WHAT IS BEING ASKED =>
How many lines hold the string "recreates"? Give only the number.

*** RECORDS FOR THE TASK

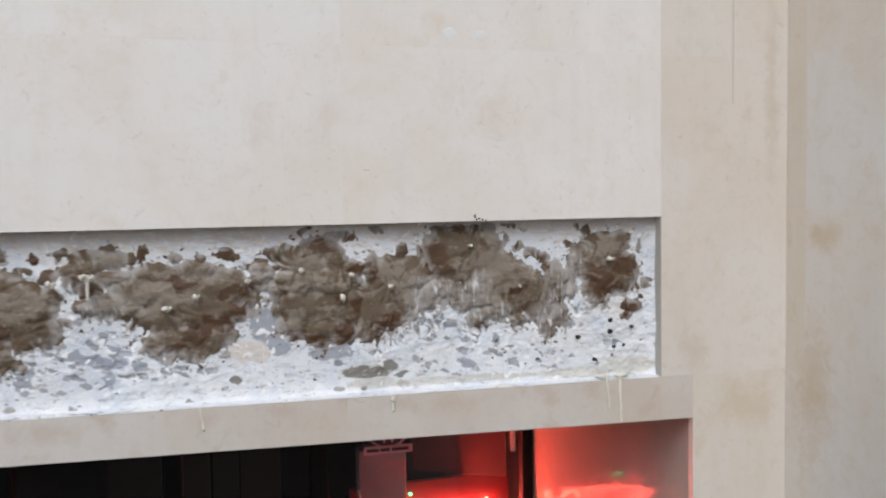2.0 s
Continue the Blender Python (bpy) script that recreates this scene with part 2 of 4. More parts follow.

******
*** RECORDS FOR THE TASK

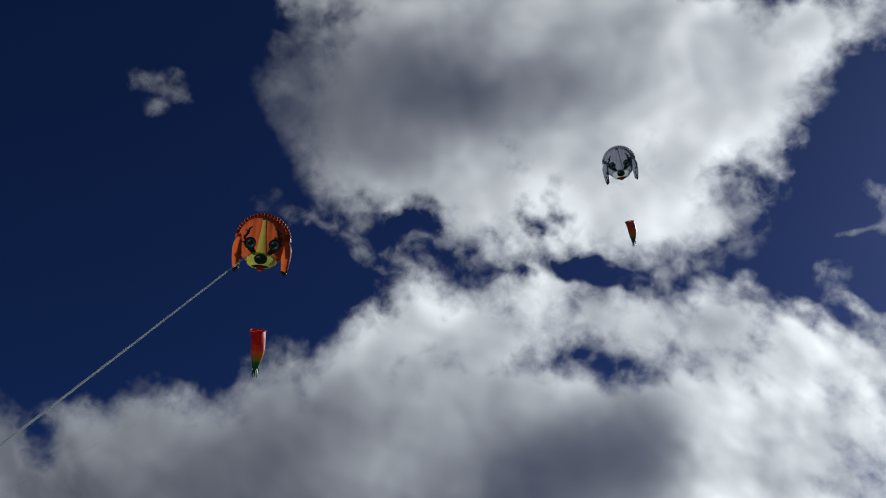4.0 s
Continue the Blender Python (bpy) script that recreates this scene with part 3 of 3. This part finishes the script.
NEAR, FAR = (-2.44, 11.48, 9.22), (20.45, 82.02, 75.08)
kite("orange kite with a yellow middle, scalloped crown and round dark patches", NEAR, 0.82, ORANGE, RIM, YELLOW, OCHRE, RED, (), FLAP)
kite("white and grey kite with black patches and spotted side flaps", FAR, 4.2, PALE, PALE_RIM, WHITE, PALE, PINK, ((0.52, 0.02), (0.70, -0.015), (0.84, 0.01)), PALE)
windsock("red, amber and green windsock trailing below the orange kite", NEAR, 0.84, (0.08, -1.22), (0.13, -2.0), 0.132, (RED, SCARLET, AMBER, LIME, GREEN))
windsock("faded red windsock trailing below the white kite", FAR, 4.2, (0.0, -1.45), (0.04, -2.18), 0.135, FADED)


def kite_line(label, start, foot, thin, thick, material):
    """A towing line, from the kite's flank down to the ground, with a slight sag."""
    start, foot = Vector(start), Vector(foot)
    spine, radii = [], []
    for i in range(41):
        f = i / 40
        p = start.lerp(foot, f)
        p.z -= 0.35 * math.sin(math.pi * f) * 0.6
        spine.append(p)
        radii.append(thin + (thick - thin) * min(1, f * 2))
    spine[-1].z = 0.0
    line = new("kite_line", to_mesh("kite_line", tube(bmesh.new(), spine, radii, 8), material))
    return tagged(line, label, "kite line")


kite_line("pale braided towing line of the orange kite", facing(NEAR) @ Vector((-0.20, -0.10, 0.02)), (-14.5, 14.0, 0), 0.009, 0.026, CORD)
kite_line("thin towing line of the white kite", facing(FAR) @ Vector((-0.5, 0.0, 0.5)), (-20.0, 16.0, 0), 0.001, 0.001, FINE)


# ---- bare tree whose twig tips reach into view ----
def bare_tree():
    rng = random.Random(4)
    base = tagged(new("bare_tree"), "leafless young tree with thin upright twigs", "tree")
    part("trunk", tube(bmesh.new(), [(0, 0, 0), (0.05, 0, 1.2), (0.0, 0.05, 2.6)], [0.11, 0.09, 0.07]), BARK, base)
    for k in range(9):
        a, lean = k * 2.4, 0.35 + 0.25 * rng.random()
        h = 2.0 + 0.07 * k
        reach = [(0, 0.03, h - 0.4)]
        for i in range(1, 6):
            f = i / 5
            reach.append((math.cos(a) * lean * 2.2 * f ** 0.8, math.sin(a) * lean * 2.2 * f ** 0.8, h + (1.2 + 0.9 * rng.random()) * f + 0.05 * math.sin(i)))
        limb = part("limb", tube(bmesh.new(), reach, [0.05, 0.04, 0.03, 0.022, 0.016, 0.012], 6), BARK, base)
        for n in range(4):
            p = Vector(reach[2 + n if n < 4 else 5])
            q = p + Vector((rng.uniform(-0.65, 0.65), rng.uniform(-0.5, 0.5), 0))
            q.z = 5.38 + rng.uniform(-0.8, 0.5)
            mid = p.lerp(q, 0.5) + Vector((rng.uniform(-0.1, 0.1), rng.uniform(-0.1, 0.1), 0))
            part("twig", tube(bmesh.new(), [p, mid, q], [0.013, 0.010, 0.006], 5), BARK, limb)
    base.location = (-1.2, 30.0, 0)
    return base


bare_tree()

******

PROBLEM SOLUTION =>
2